Some state-of-the-art distributed-memory multiprocessors can utilize Active Messages [45] that:
There is also research potential in examining the benefits of using standards-based, reusable parallel-processing software such as Toolbox [37,38]. Toolbox contains both numerical analysis software and high-level communications software that abstract away architecture dependencies. Numerical analysis algorithms are often a significant portion of applications software, and Toolbox provides a library of optimized versions of numerical analysis software for rapid development of efficient concurrent applications. CDASSL is an example of concurrent numerical analysis software presently available in Toolbox. CDASSL uses direct methods for solving the sparse matrices, although, it has not been optimized for the hierarchical network structures inherent in power system problems. In addition, CDASSL may have difficulties with the large discontinuities in power system problems, so other DAE solvers must be researched for this application. Nevertheless, the communications software in Toolbox can simplify implementation of new numerical analysis software, that in turn can be added to future releases of Toolbox.

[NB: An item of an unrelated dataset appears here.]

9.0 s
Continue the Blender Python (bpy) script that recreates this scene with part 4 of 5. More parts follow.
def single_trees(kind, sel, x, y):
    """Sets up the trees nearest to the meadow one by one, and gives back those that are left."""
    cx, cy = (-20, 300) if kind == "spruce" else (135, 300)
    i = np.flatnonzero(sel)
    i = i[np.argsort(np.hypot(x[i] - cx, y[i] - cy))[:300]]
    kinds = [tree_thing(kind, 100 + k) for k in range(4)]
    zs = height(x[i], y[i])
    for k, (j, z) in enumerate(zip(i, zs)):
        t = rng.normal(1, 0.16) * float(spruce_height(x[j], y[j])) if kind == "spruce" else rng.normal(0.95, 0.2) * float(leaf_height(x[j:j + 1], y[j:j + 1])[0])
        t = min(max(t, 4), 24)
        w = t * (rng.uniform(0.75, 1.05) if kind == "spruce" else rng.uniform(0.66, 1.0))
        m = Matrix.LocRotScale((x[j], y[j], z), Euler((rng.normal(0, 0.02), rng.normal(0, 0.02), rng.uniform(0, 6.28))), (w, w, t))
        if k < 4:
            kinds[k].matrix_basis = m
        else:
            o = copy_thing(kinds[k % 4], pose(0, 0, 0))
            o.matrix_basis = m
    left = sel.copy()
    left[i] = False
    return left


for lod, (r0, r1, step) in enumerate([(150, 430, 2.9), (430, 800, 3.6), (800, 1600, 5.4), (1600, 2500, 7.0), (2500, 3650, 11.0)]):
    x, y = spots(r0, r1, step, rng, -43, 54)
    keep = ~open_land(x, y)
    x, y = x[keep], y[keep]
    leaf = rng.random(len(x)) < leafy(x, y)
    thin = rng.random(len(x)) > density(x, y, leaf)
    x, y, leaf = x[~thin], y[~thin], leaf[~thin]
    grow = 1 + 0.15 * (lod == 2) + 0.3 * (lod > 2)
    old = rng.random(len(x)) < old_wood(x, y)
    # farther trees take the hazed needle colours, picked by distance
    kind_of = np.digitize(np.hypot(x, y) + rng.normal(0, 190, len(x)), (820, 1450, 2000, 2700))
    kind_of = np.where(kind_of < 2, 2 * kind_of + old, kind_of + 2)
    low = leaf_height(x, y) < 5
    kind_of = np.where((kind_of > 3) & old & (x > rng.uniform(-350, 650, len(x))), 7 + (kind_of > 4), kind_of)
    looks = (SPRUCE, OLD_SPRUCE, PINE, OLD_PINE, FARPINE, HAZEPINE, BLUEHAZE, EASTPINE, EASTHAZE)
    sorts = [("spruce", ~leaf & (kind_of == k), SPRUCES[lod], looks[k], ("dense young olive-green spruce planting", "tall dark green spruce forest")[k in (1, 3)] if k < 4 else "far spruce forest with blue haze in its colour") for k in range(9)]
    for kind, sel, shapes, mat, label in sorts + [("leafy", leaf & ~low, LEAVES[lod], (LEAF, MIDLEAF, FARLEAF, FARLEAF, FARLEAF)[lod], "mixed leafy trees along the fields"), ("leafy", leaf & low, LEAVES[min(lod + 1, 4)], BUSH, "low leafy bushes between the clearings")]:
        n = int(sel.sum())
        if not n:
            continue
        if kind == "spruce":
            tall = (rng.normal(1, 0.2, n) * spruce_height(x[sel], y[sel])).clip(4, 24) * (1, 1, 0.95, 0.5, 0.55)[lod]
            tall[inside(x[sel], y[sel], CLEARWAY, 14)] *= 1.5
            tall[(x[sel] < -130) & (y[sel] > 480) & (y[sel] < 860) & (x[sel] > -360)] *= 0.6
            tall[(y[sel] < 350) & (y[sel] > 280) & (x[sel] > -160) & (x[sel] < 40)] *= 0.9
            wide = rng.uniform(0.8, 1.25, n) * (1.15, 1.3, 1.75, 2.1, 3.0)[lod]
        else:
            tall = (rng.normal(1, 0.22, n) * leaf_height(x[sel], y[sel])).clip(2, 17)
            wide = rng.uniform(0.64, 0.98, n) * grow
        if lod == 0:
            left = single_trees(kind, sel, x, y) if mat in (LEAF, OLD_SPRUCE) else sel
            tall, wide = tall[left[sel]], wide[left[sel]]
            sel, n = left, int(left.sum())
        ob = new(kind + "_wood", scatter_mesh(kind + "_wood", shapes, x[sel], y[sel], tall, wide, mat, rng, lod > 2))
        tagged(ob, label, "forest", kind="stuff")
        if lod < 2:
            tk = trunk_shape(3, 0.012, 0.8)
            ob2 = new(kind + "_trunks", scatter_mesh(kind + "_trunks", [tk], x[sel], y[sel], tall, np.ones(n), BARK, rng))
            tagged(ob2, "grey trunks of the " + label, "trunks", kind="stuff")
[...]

The communications package in Toolbox is called Zipcode, and it has high-level commands for communications operations that are optimized for particular architectures. All Toolbox user-application software is written using the Zipcode communications routines that have similar, but optimally implemented, communications commands to simplify the migration of parallel algorithms and concurrent computer code between dissimilar architectures. Toolbox is presently implemented on the Thinking Machines Corporation CM-5, BBN TC2000, and Intel hypercubes. It will soon be modified to run on the nCube 2.

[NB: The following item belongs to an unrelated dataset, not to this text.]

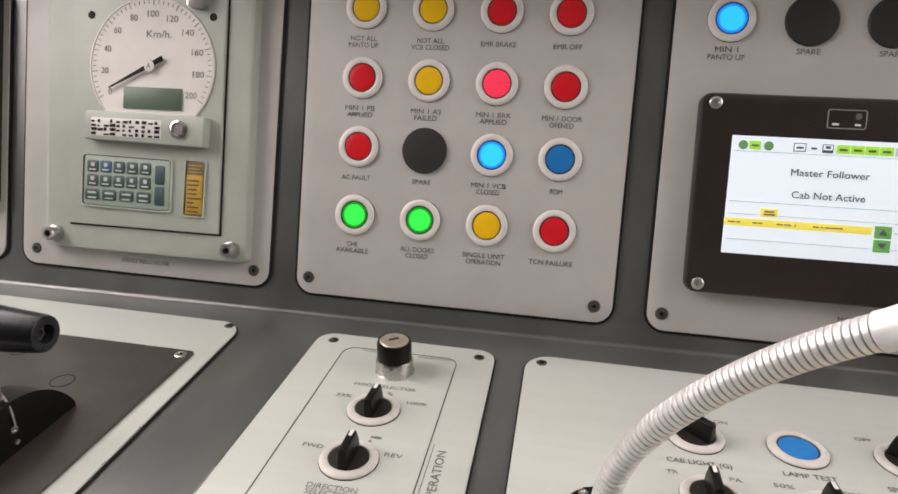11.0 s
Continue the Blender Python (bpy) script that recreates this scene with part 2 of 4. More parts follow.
SCREENWHITE = mat("lit_screen_white", (0.66, 0.78, 0.86), 0.25, 0, 0.02, 30, bump=0, emit=0.42)
SCREENGREEN = mat("lit_screen_green", (0.33, 0.75, 0.06), 0.25, 0, 0.02, 30, bump=0, emit=0.28)
SCREENDKGREEN = mat("lit_screen_dark_green", (0.10, 0.25, 0.10), 0.25, 0, 0.02, 30, bump=0, emit=0.4)
SCREENMIDGREEN = mat("lit_screen_mid_green", (0.12, 0.36, 0.09), 0.25, 0, 0.05, 30, bump=0, emit=0.28)
SCREENPALE = mat("lit_screen_pale_blue", (0.50, 0.68, 0.80), 0.25, 0, 0.02, 30, bump=0, emit=0.36)
SCREENYEL = mat("lit_screen_yellow", (0.85, 0.76, 0.12), 0.25, 0, 0.02, 30, bump=0, emit=0.28)
SCREENGREY = mat("lit_screen_grey", (0.50, 0.55, 0.57), 0.25, 0, 0.02, 30, bump=0, emit=0.28)
SCREENINK = mat("screen_dark_print", (0.13, 0.14, 0.16), 0.3, 0, 0.02, 30, bump=0)
SCREENBLUE = mat("lit_screen_blue", (0.10, 0.33, 0.46), 0.25, 0, 0.02, 30, bump=0, emit=0.28)
SCREENDIM = mat("dim_blue_screen", (0.10, 0.14, 0.20), 0.22, 0, 0.05, 12, bump=0, emit=0.35)
WALL = mat("cab_wall_paint", (0.22, 0.22, 0.21), 0.6, 0, 0.06, 8)
FLOORM = mat("grey_floor", (0.09, 0.09, 0.088), 0.6, 0, 0.15, 20)
CEIL = mat("white_ceiling", (0.62, 0.62, 0.60), 0.6, 0, 0.04, 8)

# ---------------------------------------------------------------- shapes


def thing(name, m, label, category, group="", kind=""):
    ob = new(name)
    ob.empty_display_size = 0.01
    ob.matrix_world = m
    return tagged(ob, label, category, group, kind)


def mesh_of(name, bm, material, smooth=40):
    me = bpy.data.meshes.new(name)
    bmesh.ops.recalc_face_normals(bm, faces=bm.faces[:])
    for f in bm.faces:
        f.smooth = True
    for e in bm.edges:
        if len(e.link_faces) == 2 and e.calc_face_angle() > radians(smooth):
            e.smooth = False
    bm.to_mesh(me)
    bm.free()
    me.materials.append(material)
    return me


def part(name, bm, material, parent, label="", at=None):
    """One mesh under a thing; bm is a bmesh, or a mesh that alike parts share."""
    me = bm if isinstance(bm, bpy.types.Mesh) else mesh_of(name, bm, material)
    ob = new(name, me)
    ob.parent = parent
    if at is not None:
        ob.matrix_local = at
    if label:
        ob["label"] = label
    return ob


def outline(corners, r, seg=7):
    """A rounded outline of a convex polygon, counter-clockwise."""
    pts, n = [], len(corners)
    for i in range(n):
        p, a, b = (Vector(corners[j % n]) for j in (i, i - 1, i + 1))
        u, v = (a - p).normalized(), (b - p).normalized()
        half = math.acos(max(-1, min(1, u.dot(v)))) / 2
        d = r / math.tan(half)
        c = p + (u + v).normalized() * (r / math.sin(half))
        s, e = p + u * d - c, p + v * d - c
        a0 = math.atan2(s.y, s.x)
        turn = (math.atan2(e.y, e.x) - a0 + math.pi) % (2 * math.pi) - math.pi
        for k in range(seg + 1):
            t = a0 + turn * k / seg
            pts.append((c.x + r * math.cos(t), c.y + r * math.sin(t)))
    return pts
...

There is academic interest at NPAC in performing computational science research on the power system transient stability problem because of its stature as a computational grand challenge. Thus, there is a need to have a parallel computing testbed at NPAC that can be used to compare the performance of parallel transient stability algorithm implementations and determine whether or not the algorithms maintain sufficient accuracy to give comparable answers to known test systems [42]. We are not interested in developing new transient stability models, but in developing faster algorithms using a broad range of computational science techniques and faster parallel implementations using algorithms that obtain the most from parallel architectures.

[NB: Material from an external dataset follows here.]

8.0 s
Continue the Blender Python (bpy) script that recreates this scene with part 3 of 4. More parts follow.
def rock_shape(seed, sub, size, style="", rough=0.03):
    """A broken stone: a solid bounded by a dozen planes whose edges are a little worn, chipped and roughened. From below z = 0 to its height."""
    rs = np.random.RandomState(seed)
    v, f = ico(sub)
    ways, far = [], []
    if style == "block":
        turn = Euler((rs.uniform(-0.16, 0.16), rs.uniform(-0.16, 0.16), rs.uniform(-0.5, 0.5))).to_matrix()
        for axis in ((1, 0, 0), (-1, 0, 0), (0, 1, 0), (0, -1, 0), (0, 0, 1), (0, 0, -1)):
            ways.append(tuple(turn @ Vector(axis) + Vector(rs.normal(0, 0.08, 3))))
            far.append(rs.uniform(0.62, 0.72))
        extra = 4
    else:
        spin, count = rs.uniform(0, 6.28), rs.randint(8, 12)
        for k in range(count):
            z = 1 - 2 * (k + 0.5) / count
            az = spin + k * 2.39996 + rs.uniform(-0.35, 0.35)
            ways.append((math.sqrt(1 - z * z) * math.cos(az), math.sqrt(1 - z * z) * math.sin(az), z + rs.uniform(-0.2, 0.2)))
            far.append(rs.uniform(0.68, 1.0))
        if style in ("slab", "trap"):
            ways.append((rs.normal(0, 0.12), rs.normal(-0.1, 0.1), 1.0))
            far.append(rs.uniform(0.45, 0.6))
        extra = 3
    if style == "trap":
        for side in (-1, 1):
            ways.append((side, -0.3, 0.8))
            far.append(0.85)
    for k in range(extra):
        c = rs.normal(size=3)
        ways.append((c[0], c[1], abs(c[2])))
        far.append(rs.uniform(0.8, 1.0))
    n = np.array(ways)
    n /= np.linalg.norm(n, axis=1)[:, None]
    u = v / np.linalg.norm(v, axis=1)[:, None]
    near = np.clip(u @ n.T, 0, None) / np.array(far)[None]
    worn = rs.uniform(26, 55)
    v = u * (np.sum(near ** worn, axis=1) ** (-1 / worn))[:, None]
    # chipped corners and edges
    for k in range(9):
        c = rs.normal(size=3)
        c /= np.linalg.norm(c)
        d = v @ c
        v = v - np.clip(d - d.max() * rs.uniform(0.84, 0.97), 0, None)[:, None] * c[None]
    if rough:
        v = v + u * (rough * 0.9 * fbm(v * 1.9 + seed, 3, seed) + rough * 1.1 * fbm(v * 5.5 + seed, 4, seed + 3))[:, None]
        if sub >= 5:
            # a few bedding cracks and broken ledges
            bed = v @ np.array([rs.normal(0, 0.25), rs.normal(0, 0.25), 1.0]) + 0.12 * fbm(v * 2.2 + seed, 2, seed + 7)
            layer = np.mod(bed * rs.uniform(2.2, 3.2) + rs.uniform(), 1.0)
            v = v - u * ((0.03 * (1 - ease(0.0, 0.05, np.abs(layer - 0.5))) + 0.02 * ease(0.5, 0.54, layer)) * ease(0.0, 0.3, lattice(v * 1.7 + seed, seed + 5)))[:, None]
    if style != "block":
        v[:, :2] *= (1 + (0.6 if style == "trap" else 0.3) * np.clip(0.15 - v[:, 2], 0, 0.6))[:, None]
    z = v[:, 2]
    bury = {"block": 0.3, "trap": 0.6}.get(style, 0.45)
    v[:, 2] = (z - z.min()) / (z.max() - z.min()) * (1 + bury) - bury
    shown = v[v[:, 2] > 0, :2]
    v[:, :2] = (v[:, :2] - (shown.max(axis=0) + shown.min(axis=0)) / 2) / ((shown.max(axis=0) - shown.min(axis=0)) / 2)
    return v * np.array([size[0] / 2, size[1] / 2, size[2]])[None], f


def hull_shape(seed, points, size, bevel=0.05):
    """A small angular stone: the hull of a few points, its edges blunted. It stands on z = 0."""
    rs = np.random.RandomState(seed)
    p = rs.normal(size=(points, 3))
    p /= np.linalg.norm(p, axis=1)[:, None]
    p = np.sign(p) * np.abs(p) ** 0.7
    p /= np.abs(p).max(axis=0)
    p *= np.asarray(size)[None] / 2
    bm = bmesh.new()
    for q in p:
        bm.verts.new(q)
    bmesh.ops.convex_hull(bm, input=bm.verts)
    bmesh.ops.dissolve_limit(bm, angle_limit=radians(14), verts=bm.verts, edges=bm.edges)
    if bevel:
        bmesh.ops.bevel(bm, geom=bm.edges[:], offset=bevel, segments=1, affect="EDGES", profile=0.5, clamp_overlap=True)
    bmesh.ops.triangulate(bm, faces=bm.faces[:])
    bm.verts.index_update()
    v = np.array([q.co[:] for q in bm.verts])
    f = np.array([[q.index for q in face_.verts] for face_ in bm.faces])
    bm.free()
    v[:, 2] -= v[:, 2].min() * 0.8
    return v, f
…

We are currently developing a Power System Transient Stability Testbed at NPAC, based on available software such as the EPRI-Extended Transient/Mid-Term Stability Program (ETMSP) or the PTI-Power System Simulation/E Program (PSS/E). The first target architectures for this testbed are the 32 node Thinking Machines Corporation CM5 and the 32 node nCube 2 presently available at NPAC. While the generator equations from these software packages are of primary interest to the NPAC testbed, the implementation of software that interprets the results will permit comparisons of the efficacy of new algorithms with benchmark results available in [42].